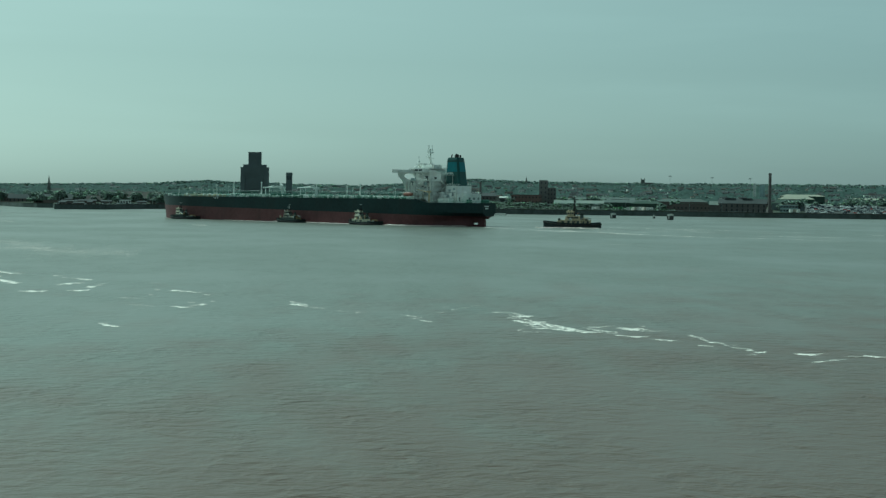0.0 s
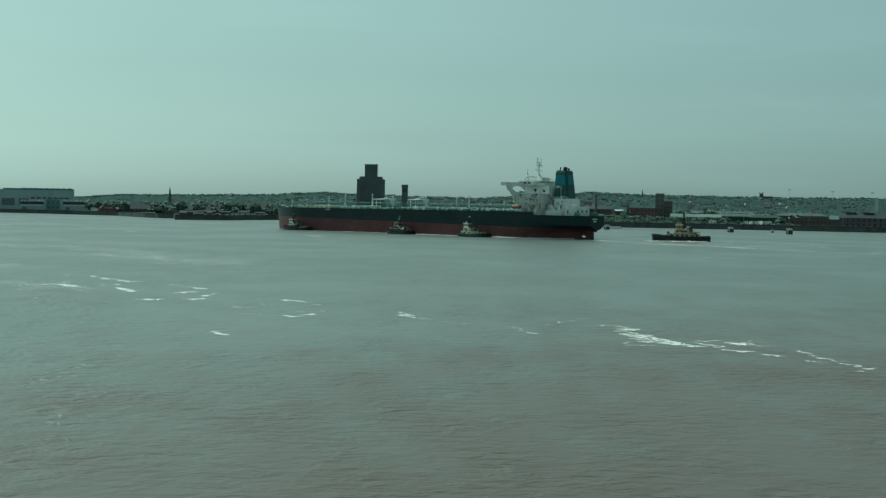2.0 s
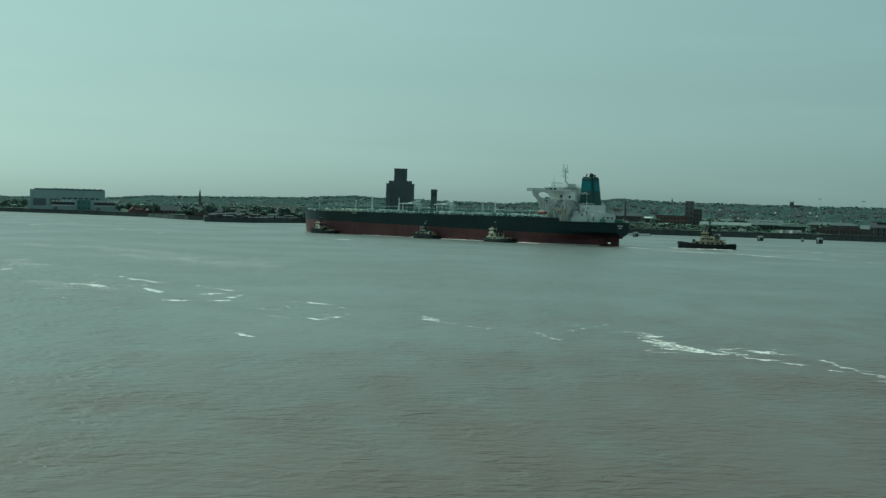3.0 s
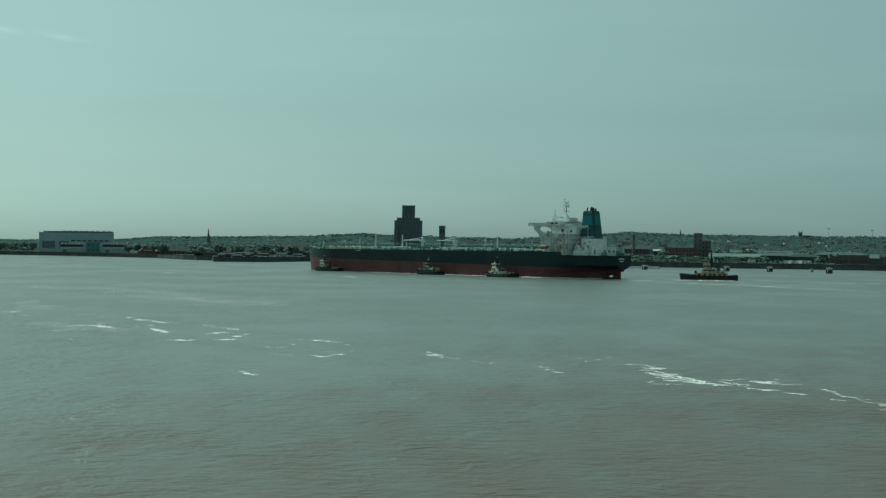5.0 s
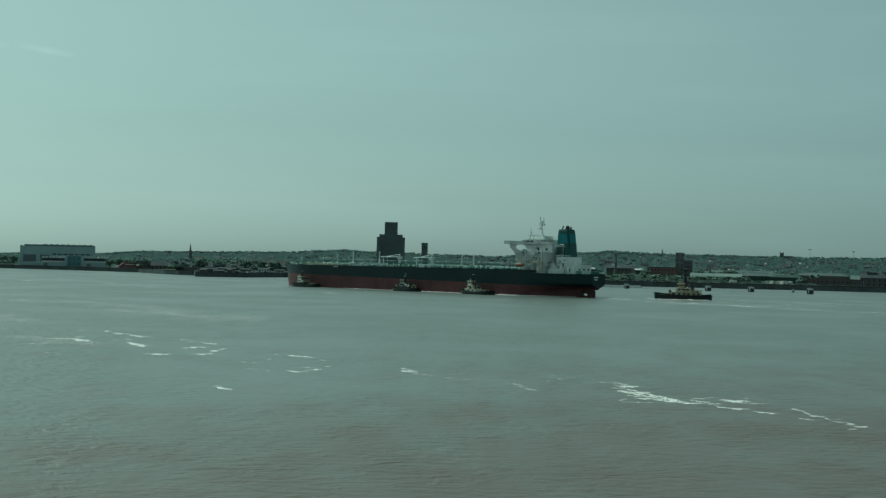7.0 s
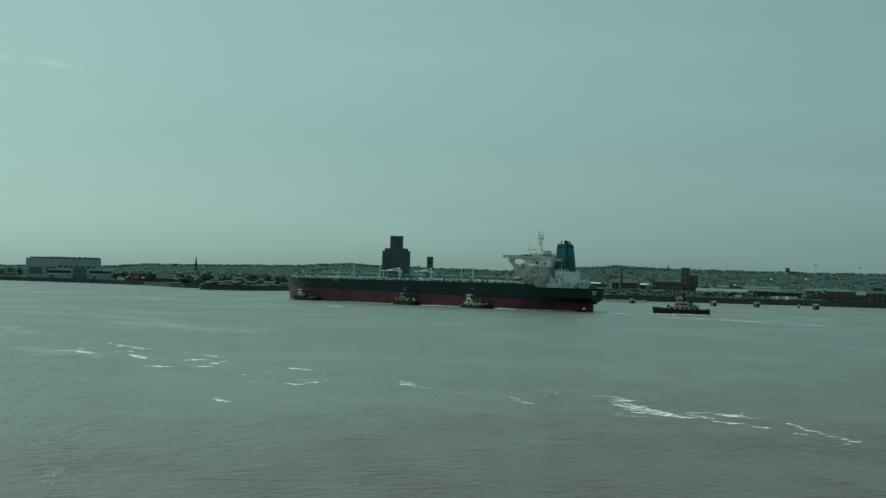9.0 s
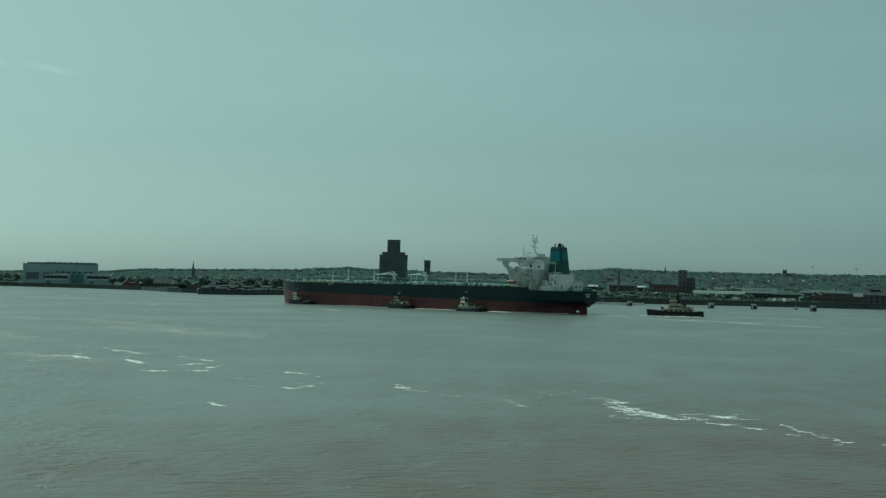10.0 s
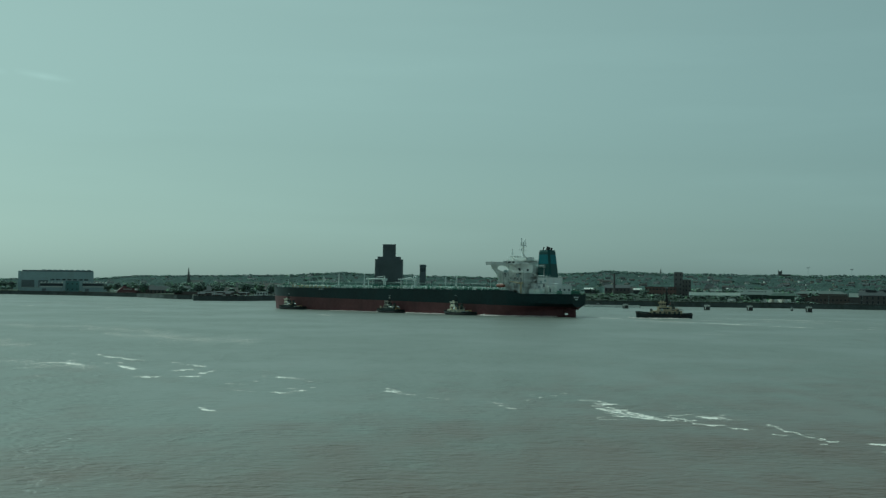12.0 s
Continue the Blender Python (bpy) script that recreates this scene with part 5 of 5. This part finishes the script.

Written exercise =
All of the material above should be reproduced exactly, except the pictures.

Solution to this exercise =
0.0 s
2.0 s
3.0 s
5.0 s
7.0 s
9.0 s
10.0 s
12.0 s
Continue the Blender Python (bpy) script that recreates this scene with part 5 of 5. This part finishes the script.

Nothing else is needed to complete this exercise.